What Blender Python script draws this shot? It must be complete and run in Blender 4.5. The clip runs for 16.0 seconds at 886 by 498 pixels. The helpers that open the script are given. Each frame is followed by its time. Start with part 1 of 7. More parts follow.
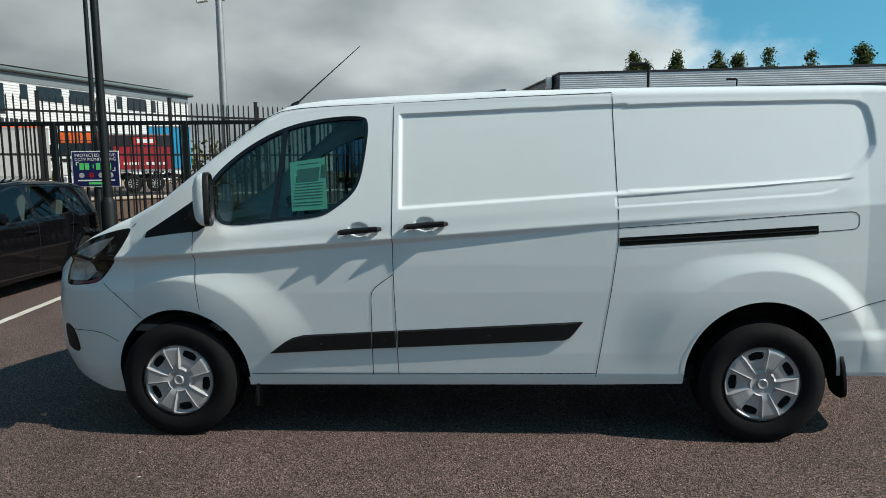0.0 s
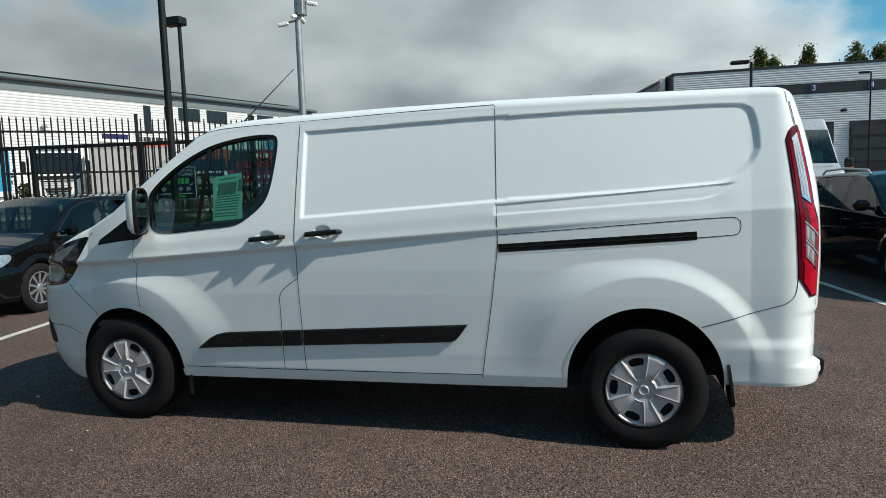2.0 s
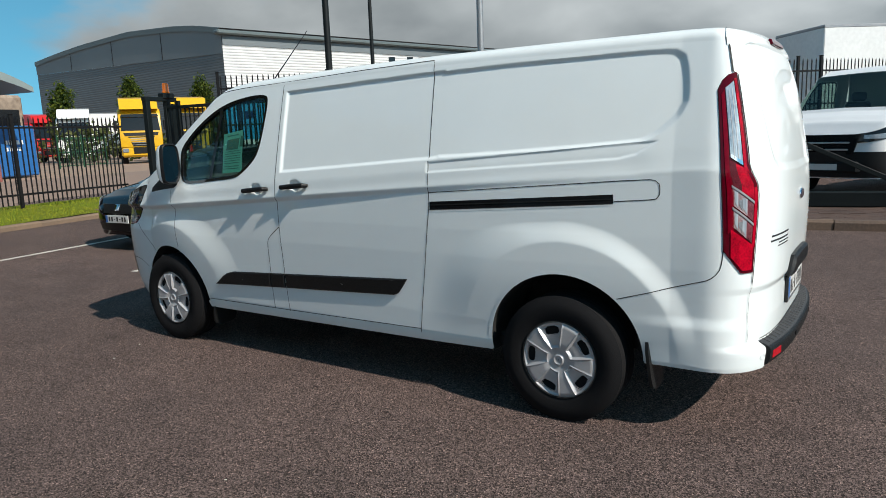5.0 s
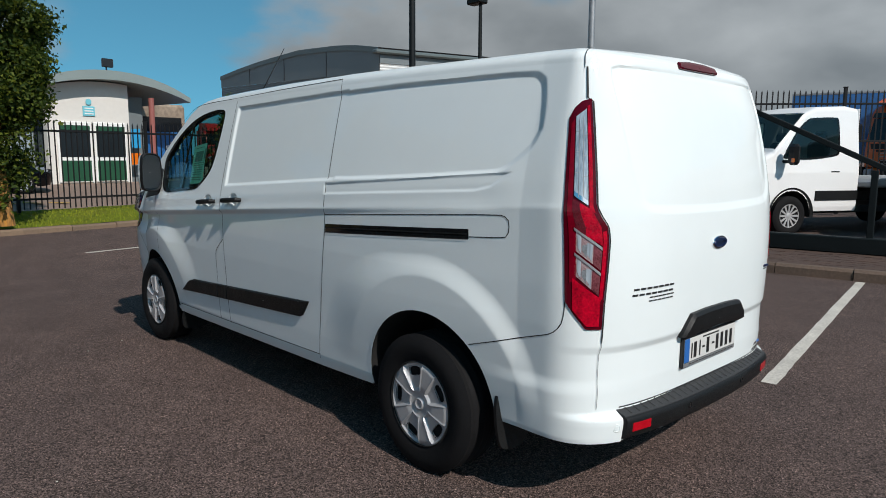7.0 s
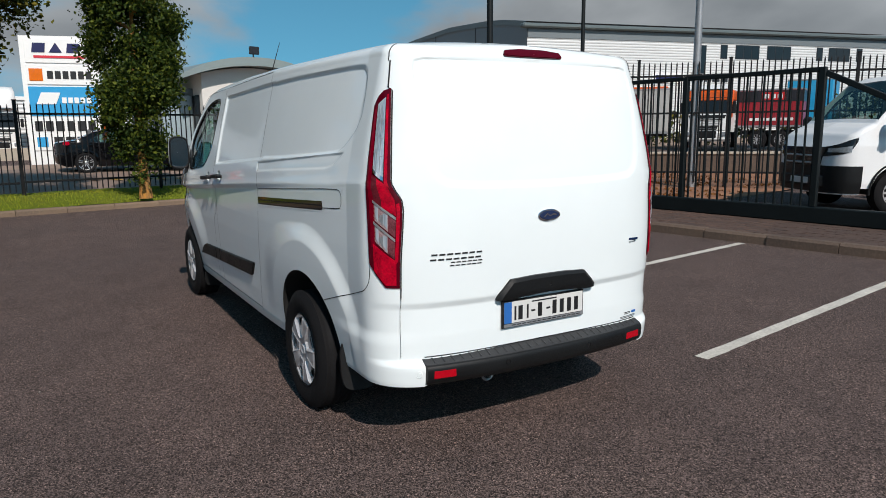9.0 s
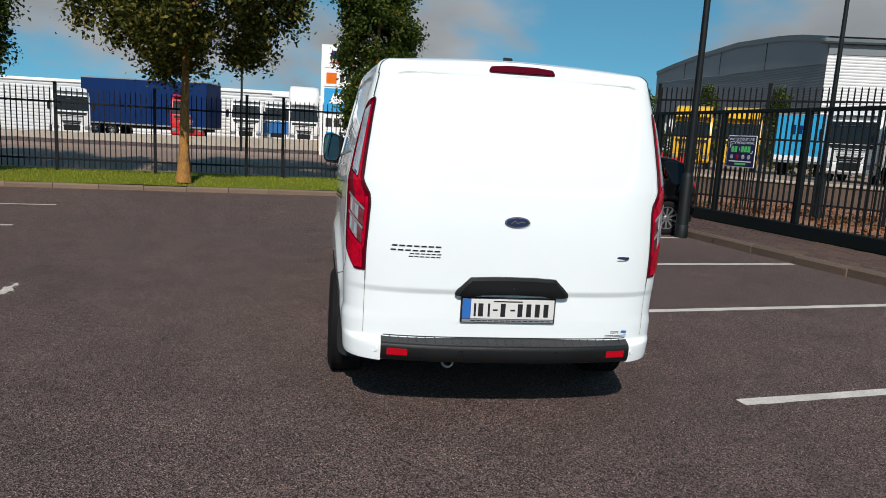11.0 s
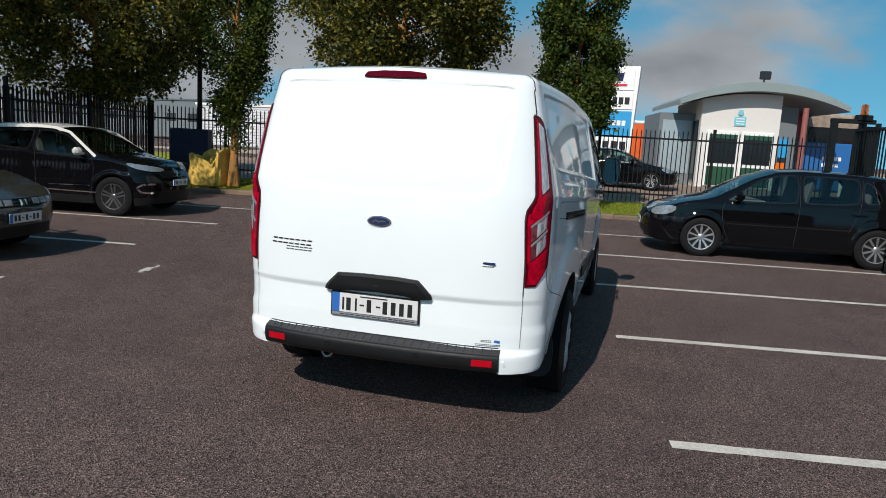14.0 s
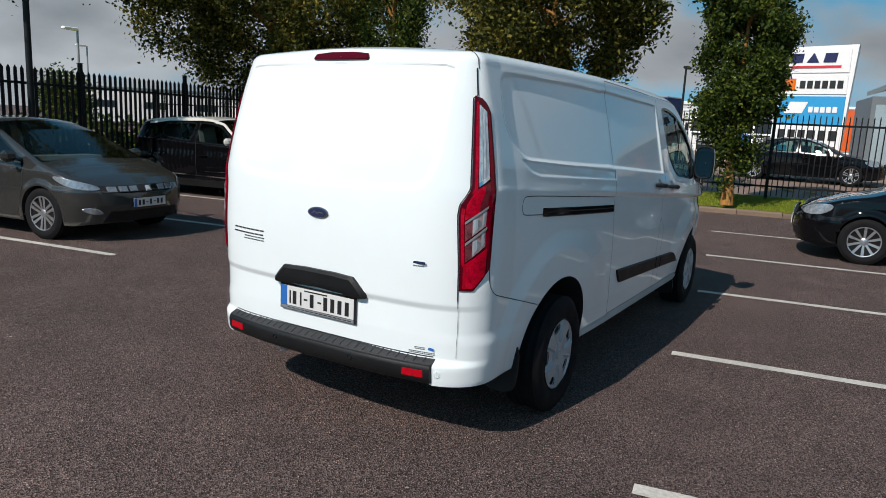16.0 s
....................
Omit each picture, then return all of the listing exactly as it stands.

Result for this task:
What Blender Python script draws this shot? It must be complete and run in Blender 4.5. The clip runs for 16.0 seconds at 886 by 498 pixels. The helpers that open the script are given. Each frame is followed by its time. Start with part 1 of 7. More parts follow.
0.0 s
2.0 s
5.0 s
7.0 s
9.0 s
11.0 s
14.0 s
16.0 s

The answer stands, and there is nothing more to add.